Quantum Criticality with the Multi-scale Entanglement Renormalization Ansatz

TL;DR

This paper introduces the multi-scale entanglement renormalization ansatz (MERA) for analyzing quantum critical systems in one dimension, demonstrating its ability to extract conformal data and compare favorably with matrix product states.

Contribution

It provides a detailed introduction to MERA and showcases its effectiveness in characterizing quantum critical points and conformal field theories in one-dimensional systems.

Findings

MERA accurately characterizes critical quantum spin chains.

It extracts conformal data such as scaling dimensions.

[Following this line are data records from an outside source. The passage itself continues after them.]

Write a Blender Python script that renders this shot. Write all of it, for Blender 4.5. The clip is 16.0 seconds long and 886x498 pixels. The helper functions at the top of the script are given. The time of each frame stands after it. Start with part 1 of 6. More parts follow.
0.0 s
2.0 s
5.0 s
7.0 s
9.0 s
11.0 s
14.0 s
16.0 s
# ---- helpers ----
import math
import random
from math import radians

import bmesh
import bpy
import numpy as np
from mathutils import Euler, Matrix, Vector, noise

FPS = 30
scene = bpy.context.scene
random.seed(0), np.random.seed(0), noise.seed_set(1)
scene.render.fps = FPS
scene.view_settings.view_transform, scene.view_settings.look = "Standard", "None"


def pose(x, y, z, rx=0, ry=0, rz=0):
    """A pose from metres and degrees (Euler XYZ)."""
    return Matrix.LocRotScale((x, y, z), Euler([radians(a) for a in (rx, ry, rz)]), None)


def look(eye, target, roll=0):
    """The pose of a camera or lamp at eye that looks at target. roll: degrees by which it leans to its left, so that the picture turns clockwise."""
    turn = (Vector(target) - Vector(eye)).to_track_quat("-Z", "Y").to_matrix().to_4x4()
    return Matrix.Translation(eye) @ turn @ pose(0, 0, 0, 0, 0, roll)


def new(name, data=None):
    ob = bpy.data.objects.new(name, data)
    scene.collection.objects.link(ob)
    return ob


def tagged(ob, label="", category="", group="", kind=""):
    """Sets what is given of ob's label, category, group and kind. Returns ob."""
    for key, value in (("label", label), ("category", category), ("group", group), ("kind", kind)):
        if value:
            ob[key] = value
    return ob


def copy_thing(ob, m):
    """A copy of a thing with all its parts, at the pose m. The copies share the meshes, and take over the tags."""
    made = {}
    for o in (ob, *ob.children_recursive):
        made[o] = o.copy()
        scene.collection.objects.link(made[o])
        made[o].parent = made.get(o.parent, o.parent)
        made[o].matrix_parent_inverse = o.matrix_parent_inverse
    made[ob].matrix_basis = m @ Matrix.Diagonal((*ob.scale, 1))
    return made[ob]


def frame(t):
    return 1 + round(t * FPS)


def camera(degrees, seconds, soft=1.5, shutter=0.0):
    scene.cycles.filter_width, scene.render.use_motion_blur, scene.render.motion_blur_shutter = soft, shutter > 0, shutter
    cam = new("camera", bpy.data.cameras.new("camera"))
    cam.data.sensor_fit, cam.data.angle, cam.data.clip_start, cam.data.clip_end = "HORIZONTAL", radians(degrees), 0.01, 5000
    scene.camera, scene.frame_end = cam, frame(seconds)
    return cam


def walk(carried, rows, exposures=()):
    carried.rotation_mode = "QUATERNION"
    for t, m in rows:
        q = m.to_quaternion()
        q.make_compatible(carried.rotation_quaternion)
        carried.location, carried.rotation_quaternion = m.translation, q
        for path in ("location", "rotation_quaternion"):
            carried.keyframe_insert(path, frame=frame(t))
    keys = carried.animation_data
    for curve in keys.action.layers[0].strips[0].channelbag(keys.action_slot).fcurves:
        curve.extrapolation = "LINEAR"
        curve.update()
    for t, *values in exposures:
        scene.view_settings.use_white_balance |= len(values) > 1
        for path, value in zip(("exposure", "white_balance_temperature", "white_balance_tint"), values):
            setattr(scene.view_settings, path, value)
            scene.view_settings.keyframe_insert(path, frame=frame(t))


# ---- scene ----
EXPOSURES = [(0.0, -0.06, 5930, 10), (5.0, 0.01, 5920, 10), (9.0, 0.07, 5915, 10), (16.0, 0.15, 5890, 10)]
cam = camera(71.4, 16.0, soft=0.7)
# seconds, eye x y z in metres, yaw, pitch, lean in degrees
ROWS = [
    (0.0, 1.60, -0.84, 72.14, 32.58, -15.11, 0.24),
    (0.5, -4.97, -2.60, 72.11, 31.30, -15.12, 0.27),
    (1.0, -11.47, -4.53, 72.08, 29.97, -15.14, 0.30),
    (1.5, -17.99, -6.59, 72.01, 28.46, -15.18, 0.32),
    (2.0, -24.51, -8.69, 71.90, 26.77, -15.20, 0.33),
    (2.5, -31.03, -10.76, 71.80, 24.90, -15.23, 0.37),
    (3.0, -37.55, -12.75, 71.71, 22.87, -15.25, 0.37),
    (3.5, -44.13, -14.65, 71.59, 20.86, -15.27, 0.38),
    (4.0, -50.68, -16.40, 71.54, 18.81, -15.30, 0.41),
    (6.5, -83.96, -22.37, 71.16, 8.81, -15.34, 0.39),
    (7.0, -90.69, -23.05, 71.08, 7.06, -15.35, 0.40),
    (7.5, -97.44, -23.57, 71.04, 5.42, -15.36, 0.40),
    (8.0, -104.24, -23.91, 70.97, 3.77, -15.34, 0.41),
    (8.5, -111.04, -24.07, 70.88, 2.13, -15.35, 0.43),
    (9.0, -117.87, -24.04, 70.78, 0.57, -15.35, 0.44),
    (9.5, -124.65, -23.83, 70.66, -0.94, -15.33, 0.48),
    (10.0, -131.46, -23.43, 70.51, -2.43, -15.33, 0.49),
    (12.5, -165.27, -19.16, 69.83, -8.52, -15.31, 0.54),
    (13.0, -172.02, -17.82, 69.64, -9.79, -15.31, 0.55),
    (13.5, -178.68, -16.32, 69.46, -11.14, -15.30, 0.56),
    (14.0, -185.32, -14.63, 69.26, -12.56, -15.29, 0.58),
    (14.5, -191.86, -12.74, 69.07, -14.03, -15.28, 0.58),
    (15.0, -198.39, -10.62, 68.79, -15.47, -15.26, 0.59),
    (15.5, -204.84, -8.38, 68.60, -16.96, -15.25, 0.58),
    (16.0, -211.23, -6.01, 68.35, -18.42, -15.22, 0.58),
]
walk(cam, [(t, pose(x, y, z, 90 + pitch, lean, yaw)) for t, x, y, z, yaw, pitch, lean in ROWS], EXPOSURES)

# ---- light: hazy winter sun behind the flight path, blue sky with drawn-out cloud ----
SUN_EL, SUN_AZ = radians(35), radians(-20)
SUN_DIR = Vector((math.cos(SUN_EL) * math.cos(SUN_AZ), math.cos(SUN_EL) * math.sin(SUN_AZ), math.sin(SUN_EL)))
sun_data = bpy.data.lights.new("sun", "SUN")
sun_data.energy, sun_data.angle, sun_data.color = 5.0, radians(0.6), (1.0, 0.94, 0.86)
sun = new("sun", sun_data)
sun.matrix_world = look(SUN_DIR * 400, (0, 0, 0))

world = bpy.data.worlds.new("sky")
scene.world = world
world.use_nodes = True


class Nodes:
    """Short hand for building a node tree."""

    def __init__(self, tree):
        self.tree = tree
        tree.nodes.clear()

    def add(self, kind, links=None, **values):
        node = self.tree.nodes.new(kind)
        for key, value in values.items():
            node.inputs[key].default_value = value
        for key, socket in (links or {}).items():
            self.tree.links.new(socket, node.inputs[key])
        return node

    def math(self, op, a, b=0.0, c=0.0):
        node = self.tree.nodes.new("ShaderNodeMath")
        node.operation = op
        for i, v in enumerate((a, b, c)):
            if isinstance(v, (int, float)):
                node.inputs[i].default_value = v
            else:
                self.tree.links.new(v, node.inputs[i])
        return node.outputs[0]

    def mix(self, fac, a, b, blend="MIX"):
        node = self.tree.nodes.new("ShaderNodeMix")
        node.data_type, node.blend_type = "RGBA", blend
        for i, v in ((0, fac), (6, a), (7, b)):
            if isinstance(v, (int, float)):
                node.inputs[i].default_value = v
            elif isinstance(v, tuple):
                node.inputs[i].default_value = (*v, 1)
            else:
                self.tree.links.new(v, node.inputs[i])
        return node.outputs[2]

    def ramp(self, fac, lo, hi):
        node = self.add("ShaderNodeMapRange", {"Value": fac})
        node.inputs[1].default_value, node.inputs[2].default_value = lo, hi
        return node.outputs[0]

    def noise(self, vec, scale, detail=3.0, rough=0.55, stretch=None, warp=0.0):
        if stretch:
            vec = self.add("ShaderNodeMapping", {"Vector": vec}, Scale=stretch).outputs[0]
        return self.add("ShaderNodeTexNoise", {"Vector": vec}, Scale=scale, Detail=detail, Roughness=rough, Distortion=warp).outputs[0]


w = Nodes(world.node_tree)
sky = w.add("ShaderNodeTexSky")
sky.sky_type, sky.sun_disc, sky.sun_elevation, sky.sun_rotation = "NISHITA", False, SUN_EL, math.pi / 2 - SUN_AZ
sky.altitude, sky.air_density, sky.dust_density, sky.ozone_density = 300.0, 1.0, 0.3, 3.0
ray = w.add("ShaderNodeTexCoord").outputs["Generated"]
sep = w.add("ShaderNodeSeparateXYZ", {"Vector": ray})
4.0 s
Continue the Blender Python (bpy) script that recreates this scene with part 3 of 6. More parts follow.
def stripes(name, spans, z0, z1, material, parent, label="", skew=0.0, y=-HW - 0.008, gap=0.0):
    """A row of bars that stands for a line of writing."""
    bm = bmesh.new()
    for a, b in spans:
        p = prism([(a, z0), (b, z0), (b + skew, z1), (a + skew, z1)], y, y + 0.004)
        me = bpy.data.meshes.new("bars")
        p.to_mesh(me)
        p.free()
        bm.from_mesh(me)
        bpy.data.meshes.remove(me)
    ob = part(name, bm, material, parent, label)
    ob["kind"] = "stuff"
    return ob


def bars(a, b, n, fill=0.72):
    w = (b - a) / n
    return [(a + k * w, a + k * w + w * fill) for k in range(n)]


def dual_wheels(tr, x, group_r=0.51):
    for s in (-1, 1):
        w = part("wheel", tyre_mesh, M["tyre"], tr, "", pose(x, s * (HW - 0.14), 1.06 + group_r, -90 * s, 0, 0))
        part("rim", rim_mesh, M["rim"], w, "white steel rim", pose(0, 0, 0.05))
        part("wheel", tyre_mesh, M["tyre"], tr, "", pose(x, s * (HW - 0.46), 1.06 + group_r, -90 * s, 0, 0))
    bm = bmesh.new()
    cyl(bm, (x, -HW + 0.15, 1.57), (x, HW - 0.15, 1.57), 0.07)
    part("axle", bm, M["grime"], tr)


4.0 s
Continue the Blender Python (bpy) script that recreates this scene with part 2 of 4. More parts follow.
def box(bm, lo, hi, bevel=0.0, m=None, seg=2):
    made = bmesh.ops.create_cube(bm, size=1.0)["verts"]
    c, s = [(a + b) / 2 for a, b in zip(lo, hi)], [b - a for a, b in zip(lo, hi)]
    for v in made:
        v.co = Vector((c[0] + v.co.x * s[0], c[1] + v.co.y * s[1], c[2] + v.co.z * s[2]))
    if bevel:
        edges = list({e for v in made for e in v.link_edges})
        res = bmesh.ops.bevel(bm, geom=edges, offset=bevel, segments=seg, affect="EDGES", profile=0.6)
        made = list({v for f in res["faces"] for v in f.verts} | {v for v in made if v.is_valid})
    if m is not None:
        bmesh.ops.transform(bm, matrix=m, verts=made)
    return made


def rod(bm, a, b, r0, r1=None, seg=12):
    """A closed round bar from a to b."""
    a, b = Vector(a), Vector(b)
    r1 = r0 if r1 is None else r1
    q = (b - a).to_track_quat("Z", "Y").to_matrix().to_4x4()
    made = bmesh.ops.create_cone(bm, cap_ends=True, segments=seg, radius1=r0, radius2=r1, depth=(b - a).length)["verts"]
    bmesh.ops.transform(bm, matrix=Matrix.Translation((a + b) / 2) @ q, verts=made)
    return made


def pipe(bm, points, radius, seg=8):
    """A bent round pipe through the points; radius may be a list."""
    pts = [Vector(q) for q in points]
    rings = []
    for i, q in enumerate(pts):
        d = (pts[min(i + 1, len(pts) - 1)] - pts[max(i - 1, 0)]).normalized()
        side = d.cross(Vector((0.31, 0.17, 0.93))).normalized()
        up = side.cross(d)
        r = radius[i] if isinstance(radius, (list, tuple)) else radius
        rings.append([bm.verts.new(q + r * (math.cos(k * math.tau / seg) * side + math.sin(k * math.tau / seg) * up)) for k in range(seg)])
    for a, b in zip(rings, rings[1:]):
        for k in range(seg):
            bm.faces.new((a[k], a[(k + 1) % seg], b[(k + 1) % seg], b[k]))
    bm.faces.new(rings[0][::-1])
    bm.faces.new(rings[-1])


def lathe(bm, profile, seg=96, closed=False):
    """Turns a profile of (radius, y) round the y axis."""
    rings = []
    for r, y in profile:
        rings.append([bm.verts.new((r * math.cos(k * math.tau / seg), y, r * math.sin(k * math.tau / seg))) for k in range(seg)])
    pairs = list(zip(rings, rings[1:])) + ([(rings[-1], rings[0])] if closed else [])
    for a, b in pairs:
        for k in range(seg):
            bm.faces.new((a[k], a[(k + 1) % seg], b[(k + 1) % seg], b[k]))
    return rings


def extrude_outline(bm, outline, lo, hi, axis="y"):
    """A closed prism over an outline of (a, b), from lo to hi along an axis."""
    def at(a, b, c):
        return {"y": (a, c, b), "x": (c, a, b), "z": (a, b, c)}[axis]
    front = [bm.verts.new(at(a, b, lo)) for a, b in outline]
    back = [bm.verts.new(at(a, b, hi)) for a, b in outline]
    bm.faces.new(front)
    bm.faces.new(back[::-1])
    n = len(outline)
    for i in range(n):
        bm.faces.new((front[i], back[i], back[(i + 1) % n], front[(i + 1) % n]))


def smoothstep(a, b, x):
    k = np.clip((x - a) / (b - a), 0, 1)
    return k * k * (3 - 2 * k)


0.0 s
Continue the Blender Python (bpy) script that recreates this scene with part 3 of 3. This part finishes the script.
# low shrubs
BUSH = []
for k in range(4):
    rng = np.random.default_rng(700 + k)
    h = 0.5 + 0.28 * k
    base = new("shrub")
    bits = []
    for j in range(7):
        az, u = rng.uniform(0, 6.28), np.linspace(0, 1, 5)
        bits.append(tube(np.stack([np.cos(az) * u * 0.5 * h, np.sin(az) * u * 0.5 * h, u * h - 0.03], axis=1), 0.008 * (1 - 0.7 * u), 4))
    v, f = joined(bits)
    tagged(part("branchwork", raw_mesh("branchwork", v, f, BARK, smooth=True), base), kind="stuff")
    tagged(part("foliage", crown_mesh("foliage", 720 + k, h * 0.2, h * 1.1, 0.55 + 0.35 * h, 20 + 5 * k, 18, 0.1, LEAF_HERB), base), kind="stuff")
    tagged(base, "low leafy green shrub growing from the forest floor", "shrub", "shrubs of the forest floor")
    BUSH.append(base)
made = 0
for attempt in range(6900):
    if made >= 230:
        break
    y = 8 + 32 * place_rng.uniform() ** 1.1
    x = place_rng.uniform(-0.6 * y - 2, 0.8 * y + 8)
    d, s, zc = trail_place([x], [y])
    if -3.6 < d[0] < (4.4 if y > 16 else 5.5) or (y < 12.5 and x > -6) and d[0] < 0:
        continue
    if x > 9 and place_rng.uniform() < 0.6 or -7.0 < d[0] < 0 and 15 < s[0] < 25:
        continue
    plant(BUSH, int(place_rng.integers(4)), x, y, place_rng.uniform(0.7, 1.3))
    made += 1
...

MERA compares favorably with matrix product state methods.

Abstract

The goal of this manuscript is to provide an introduction to the multi-scale entanglement renormalization ansatz (MERA) and its application to the study of quantum critical systems. Only systems in one spatial dimension are considered. The MERA, in its scale-invariant form, is seen to offer direct numerical access to the scale-invariant operators of a critical theory. As a result, given a critical Hamiltonian on the lattice, the scale-invariant MERA can be used to characterize the underlying conformal field theory. The performance of the MERA is benchmarked for several critical quantum spin chains, namely Ising, Potts, XX and (modified) Heisenberg models, and an insightful comparison with results obtained using a matrix product state is made. The extraction of accurate conformal data, such as scaling dimensions and operator product expansion coefficients of both local and non-local primary fields, is also illustrated.